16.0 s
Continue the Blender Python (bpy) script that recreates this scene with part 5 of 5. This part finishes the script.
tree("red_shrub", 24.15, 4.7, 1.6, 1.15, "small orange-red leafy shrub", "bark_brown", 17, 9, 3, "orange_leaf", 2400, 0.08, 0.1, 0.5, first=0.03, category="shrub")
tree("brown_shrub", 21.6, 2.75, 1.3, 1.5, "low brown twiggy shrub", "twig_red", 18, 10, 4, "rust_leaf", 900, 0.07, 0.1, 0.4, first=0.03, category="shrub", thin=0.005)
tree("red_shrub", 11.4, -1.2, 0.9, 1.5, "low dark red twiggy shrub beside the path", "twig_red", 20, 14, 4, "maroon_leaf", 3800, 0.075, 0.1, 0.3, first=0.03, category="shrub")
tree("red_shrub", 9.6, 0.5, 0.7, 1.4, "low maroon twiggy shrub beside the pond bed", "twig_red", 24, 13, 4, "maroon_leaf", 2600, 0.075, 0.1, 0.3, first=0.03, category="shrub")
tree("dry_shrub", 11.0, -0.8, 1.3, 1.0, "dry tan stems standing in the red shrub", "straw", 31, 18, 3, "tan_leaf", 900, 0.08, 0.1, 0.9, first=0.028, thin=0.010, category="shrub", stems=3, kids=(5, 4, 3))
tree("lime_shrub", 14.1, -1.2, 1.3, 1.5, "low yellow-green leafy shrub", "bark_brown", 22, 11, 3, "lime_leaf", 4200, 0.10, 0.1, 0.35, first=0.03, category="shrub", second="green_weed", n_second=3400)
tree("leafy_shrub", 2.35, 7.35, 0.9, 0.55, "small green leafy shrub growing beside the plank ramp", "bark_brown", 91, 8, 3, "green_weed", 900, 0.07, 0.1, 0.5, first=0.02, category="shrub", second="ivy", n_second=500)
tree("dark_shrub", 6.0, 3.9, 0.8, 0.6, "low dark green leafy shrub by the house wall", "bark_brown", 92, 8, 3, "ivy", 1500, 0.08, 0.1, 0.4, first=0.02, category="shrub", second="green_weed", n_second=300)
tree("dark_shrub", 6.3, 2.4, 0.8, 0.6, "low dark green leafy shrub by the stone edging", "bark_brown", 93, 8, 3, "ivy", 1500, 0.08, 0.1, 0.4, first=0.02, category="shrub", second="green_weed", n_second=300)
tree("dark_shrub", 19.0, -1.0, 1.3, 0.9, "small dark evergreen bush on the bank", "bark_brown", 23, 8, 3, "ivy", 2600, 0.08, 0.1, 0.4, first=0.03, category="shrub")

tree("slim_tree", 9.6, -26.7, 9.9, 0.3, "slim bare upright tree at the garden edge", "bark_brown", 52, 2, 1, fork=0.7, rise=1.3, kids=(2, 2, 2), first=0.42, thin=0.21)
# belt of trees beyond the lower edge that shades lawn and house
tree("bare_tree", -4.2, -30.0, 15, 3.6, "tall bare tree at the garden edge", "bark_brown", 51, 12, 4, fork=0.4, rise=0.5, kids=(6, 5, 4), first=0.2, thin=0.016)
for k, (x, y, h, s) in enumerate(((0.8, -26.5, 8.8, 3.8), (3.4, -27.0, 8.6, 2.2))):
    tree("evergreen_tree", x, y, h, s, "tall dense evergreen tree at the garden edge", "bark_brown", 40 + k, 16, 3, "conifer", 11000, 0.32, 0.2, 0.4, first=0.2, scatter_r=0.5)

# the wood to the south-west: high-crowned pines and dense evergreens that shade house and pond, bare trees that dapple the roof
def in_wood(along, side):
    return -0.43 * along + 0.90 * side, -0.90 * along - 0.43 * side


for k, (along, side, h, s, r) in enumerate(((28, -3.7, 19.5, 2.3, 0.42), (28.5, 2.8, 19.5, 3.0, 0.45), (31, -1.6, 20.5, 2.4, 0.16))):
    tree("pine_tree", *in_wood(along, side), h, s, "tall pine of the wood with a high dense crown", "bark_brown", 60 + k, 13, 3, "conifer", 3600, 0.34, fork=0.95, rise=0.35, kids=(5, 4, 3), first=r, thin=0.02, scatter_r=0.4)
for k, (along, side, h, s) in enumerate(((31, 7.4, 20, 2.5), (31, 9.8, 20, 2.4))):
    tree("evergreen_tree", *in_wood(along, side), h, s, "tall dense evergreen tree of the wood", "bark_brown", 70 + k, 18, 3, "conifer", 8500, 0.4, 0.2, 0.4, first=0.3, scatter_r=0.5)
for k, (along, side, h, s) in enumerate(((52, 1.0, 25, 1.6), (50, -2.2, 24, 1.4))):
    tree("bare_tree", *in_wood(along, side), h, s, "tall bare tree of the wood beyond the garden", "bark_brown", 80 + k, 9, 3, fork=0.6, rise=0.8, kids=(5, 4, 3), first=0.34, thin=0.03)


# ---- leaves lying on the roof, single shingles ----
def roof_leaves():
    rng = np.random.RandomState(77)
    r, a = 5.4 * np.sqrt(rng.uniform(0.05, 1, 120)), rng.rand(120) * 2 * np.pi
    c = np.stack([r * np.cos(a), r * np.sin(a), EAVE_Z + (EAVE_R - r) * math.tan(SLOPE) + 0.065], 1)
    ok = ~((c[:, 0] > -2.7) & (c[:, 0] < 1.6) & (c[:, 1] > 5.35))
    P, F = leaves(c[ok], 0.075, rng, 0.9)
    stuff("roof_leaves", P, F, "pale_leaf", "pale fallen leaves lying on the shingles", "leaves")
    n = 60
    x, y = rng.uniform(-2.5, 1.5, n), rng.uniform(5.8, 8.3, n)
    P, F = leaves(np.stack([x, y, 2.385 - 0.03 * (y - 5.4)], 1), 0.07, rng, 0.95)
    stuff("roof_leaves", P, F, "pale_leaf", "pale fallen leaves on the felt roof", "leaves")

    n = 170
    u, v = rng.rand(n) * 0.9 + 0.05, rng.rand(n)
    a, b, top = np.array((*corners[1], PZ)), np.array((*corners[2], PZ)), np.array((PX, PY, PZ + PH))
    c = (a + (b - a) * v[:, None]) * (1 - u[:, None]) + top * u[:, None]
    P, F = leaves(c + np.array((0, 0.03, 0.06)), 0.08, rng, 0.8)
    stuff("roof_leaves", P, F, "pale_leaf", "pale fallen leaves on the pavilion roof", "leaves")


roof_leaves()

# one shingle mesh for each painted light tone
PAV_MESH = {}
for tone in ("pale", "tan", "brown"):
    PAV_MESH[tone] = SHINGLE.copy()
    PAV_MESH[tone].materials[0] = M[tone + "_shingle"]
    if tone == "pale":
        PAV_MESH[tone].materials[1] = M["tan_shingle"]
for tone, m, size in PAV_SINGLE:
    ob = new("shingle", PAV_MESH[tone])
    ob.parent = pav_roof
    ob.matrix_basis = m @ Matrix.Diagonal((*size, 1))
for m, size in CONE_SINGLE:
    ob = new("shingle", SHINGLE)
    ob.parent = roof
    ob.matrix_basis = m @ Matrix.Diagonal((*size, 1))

+++++

WHAT TO DO | Copy all of the data exactly.

ANSWER TO THIS PROBLEM |
16.0 s
Continue the Blender Python (bpy) script that recreates this scene with part 5 of 5. This part finishes the script.
tree("red_shrub", 24.15, 4.7, 1.6, 1.15, "small orange-red leafy shrub", "bark_brown", 17, 9, 3, "orange_leaf", 2400, 0.08, 0.1, 0.5, first=0.03, category="shrub")
tree("brown_shrub", 21.6, 2.75, 1.3, 1.5, "low brown twiggy shrub", "twig_red", 18, 10, 4, "rust_leaf", 900, 0.07, 0.1, 0.4, first=0.03, category="shrub", thin=0.005)
tree("red_shrub", 11.4, -1.2, 0.9, 1.5, "low dark red twiggy shrub beside the path", "twig_red", 20, 14, 4, "maroon_leaf", 3800, 0.075, 0.1, 0.3, first=0.03, category="shrub")
tree("red_shrub", 9.6, 0.5, 0.7, 1.4, "low maroon twiggy shrub beside the pond bed", "twig_red", 24, 13, 4, "maroon_leaf", 2600, 0.075, 0.1, 0.3, first=0.03, category="shrub")
tree("dry_shrub", 11.0, -0.8, 1.3, 1.0, "dry tan stems standing in the red shrub", "straw", 31, 18, 3, "tan_leaf", 900, 0.08, 0.1, 0.9, first=0.028, thin=0.010, category="shrub", stems=3, kids=(5, 4, 3))
tree("lime_shrub", 14.1, -1.2, 1.3, 1.5, "low yellow-green leafy shrub", "bark_brown", 22, 11, 3, "lime_leaf", 4200, 0.10, 0.1, 0.35, first=0.03, category="shrub", second="green_weed", n_second=3400)
tree("leafy_shrub", 2.35, 7.35, 0.9, 0.55, "small green leafy shrub growing beside the plank ramp", "bark_brown", 91, 8, 3, "green_weed", 900, 0.07, 0.1, 0.5, first=0.02, category="shrub", second="ivy", n_second=500)
tree("dark_shrub", 6.0, 3.9, 0.8, 0.6, "low dark green leafy shrub by the house wall", "bark_brown", 92, 8, 3, "ivy", 1500, 0.08, 0.1, 0.4, first=0.02, category="shrub", second="green_weed", n_second=300)
tree("dark_shrub", 6.3, 2.4, 0.8, 0.6, "low dark green leafy shrub by the stone edging", "bark_brown", 93, 8, 3, "ivy", 1500, 0.08, 0.1, 0.4, first=0.02, category="shrub", second="green_weed", n_second=300)
tree("dark_shrub", 19.0, -1.0, 1.3, 0.9, "small dark evergreen bush on the bank", "bark_brown", 23, 8, 3, "ivy", 2600, 0.08, 0.1, 0.4, first=0.03, category="shrub")

tree("slim_tree", 9.6, -26.7, 9.9, 0.3, "slim bare upright tree at the garden edge", "bark_brown", 52, 2, 1, fork=0.7, rise=1.3, kids=(2, 2, 2), first=0.42, thin=0.21)
# belt of trees beyond the lower edge that shades lawn and house
tree("bare_tree", -4.2, -30.0, 15, 3.6, "tall bare tree at the garden edge", "bark_brown", 51, 12, 4, fork=0.4, rise=0.5, kids=(6, 5, 4), first=0.2, thin=0.016)
for k, (x, y, h, s) in enumerate(((0.8, -26.5, 8.8, 3.8), (3.4, -27.0, 8.6, 2.2))):
    tree("evergreen_tree", x, y, h, s, "tall dense evergreen tree at the garden edge", "bark_brown", 40 + k, 16, 3, "conifer", 11000, 0.32, 0.2, 0.4, first=0.2, scatter_r=0.5)

# the wood to the south-west: high-crowned pines and dense evergreens that shade house and pond, bare trees that dapple the roof
def in_wood(along, side):
    return -0.43 * along + 0.90 * side, -0.90 * along - 0.43 * side


for k, (along, side, h, s, r) in enumerate(((28, -3.7, 19.5, 2.3, 0.42), (28.5, 2.8, 19.5, 3.0, 0.45), (31, -1.6, 20.5, 2.4, 0.16))):
    tree("pine_tree", *in_wood(along, side), h, s, "tall pine of the wood with a high dense crown", "bark_brown", 60 + k, 13, 3, "conifer", 3600, 0.34, fork=0.95, rise=0.35, kids=(5, 4, 3), first=r, thin=0.02, scatter_r=0.4)
for k, (along, side, h, s) in enumerate(((31, 7.4, 20, 2.5), (31, 9.8, 20, 2.4))):
    tree("evergreen_tree", *in_wood(along, side), h, s, "tall dense evergreen tree of the wood", "bark_brown", 70 + k, 18, 3, "conifer", 8500, 0.4, 0.2, 0.4, first=0.3, scatter_r=0.5)
for k, (along, side, h, s) in enumerate(((52, 1.0, 25, 1.6), (50, -2.2, 24, 1.4))):
    tree("bare_tree", *in_wood(along, side), h, s, "tall bare tree of the wood beyond the garden", "bark_brown", 80 + k, 9, 3, fork=0.6, rise=0.8, kids=(5, 4, 3), first=0.34, thin=0.03)


# ---- leaves lying on the roof, single shingles ----
def roof_leaves():
    rng = np.random.RandomState(77)
    r, a = 5.4 * np.sqrt(rng.uniform(0.05, 1, 120)), rng.rand(120) * 2 * np.pi
    c = np.stack([r * np.cos(a), r * np.sin(a), EAVE_Z + (EAVE_R - r) * math.tan(SLOPE) + 0.065], 1)
    ok = ~((c[:, 0] > -2.7) & (c[:, 0] < 1.6) & (c[:, 1] > 5.35))
    P, F = leaves(c[ok], 0.075, rng, 0.9)
    stuff("roof_leaves", P, F, "pale_leaf", "pale fallen leaves lying on the shingles", "leaves")
    n = 60
    x, y = rng.uniform(-2.5, 1.5, n), rng.uniform(5.8, 8.3, n)
    P, F = leaves(np.stack([x, y, 2.385 - 0.03 * (y - 5.4)], 1), 0.07, rng, 0.95)
    stuff("roof_leaves", P, F, "pale_leaf", "pale fallen leaves on the felt roof", "leaves")

    n = 170
    u, v = rng.rand(n) * 0.9 + 0.05, rng.rand(n)
    a, b, top = np.array((*corners[1], PZ)), np.array((*corners[2], PZ)), np.array((PX, PY, PZ + PH))
    c = (a + (b - a) * v[:, None]) * (1 - u[:, None]) + top * u[:, None]
    P, F = leaves(c + np.array((0, 0.03, 0.06)), 0.08, rng, 0.8)
    stuff("roof_leaves", P, F, "pale_leaf", "pale fallen leaves on the pavilion roof", "leaves")


roof_leaves()

# one shingle mesh for each painted light tone
PAV_MESH = {}
for tone in ("pale", "tan", "brown"):
    PAV_MESH[tone] = SHINGLE.copy()
    PAV_MESH[tone].materials[0] = M[tone + "_shingle"]
    if tone == "pale":
        PAV_MESH[tone].materials[1] = M["tan_shingle"]
for tone, m, size in PAV_SINGLE:
    ob = new("shingle", PAV_MESH[tone])
    ob.parent = pav_roof
    ob.matrix_basis = m @ Matrix.Diagonal((*size, 1))
for m, size in CONE_SINGLE:
    ob = new("shingle", SHINGLE)
    ob.parent = roof
    ob.matrix_basis = m @ Matrix.Diagonal((*size, 1))